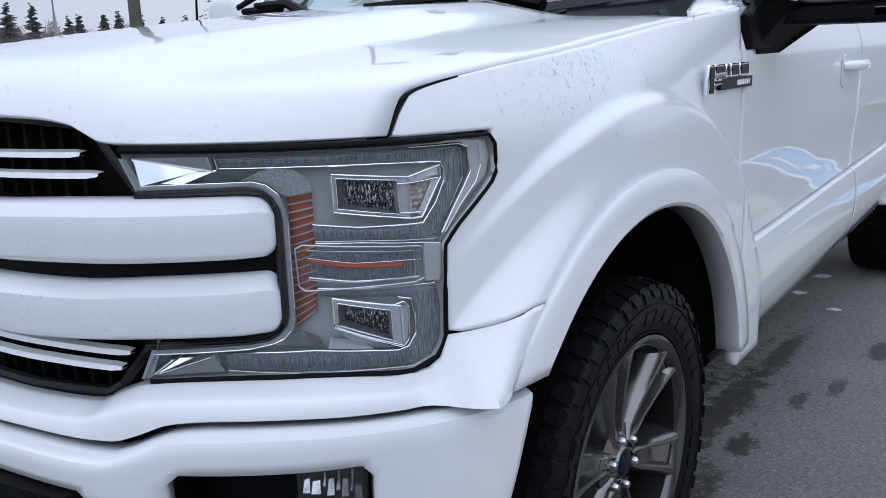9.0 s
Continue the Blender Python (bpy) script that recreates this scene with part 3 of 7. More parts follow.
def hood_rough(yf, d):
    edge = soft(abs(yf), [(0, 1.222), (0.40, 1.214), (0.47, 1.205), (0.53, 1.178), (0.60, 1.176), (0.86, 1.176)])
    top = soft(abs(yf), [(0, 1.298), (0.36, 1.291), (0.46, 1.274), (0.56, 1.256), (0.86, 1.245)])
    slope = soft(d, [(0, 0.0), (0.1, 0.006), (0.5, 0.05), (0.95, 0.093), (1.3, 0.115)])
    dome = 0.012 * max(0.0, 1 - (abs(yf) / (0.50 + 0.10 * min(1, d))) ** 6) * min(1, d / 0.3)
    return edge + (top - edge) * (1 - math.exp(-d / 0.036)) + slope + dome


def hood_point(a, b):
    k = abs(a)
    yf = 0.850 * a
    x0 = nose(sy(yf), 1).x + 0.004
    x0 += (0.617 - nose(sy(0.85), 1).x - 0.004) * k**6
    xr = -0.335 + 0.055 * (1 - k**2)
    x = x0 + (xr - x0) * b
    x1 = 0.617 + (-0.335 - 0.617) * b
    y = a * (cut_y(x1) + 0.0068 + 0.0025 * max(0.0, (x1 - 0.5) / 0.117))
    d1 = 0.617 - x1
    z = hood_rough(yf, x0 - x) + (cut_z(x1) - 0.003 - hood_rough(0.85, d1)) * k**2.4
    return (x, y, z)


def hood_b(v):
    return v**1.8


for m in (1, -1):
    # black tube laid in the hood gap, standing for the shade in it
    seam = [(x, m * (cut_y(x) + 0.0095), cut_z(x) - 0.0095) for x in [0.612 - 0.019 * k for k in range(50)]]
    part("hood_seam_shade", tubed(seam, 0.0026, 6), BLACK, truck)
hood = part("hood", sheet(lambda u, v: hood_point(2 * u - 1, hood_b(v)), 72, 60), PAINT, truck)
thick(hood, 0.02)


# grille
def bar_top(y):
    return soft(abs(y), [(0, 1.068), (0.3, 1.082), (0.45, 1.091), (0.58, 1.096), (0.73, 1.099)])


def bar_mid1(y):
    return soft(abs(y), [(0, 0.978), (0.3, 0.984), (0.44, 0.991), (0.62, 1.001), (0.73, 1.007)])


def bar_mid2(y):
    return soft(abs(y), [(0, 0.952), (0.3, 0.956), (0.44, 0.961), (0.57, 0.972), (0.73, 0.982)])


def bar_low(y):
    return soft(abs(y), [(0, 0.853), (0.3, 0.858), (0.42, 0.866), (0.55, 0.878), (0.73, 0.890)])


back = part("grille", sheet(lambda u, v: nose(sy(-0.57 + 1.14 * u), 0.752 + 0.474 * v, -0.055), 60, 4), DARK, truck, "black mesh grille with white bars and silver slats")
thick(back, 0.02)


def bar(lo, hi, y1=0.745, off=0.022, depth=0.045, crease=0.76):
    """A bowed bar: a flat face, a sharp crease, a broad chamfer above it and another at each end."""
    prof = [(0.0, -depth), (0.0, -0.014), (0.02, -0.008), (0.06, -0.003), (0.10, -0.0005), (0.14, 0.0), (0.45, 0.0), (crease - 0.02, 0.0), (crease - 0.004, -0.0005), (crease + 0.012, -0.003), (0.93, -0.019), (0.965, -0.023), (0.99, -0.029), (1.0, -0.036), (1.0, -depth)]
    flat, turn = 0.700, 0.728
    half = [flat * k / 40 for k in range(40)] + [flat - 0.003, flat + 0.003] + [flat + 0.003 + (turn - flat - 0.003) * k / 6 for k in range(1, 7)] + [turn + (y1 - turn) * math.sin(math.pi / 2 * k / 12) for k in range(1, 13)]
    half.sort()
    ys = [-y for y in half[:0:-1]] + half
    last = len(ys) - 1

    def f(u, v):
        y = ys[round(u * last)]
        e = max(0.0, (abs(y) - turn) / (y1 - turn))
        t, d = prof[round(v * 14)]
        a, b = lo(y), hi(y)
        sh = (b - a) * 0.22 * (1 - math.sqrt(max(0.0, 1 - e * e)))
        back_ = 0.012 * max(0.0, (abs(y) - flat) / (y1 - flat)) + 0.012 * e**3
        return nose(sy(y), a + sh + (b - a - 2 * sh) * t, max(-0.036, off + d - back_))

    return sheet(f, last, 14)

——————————

■ **AIM OF THE EXERCISE**: Give back exactly the lines from the line that has "Continue the Blender" to the line that has "return v**1.8", both included, and leave out all others.

■ **RESULT**:
Continue the Blender Python (bpy) script that recreates this scene with part 3 of 7. More parts follow.
def hood_rough(yf, d):
    edge = soft(abs(yf), [(0, 1.222), (0.40, 1.214), (0.47, 1.205), (0.53, 1.178), (0.60, 1.176), (0.86, 1.176)])
    top = soft(abs(yf), [(0, 1.298), (0.36, 1.291), (0.46, 1.274), (0.56, 1.256), (0.86, 1.245)])
    slope = soft(d, [(0, 0.0), (0.1, 0.006), (0.5, 0.05), (0.95, 0.093), (1.3, 0.115)])
    dome = 0.012 * max(0.0, 1 - (abs(yf) / (0.50 + 0.10 * min(1, d))) ** 6) * min(1, d / 0.3)
    return edge + (top - edge) * (1 - math.exp(-d / 0.036)) + slope + dome


def hood_point(a, b):
    k = abs(a)
    yf = 0.850 * a
    x0 = nose(sy(yf), 1).x + 0.004
    x0 += (0.617 - nose(sy(0.85), 1).x - 0.004) * k**6
    xr = -0.335 + 0.055 * (1 - k**2)
    x = x0 + (xr - x0) * b
    x1 = 0.617 + (-0.335 - 0.617) * b
    y = a * (cut_y(x1) + 0.0068 + 0.0025 * max(0.0, (x1 - 0.5) / 0.117))
    d1 = 0.617 - x1
    z = hood_rough(yf, x0 - x) + (cut_z(x1) - 0.003 - hood_rough(0.85, d1)) * k**2.4
    return (x, y, z)


def hood_b(v):
    return v**1.8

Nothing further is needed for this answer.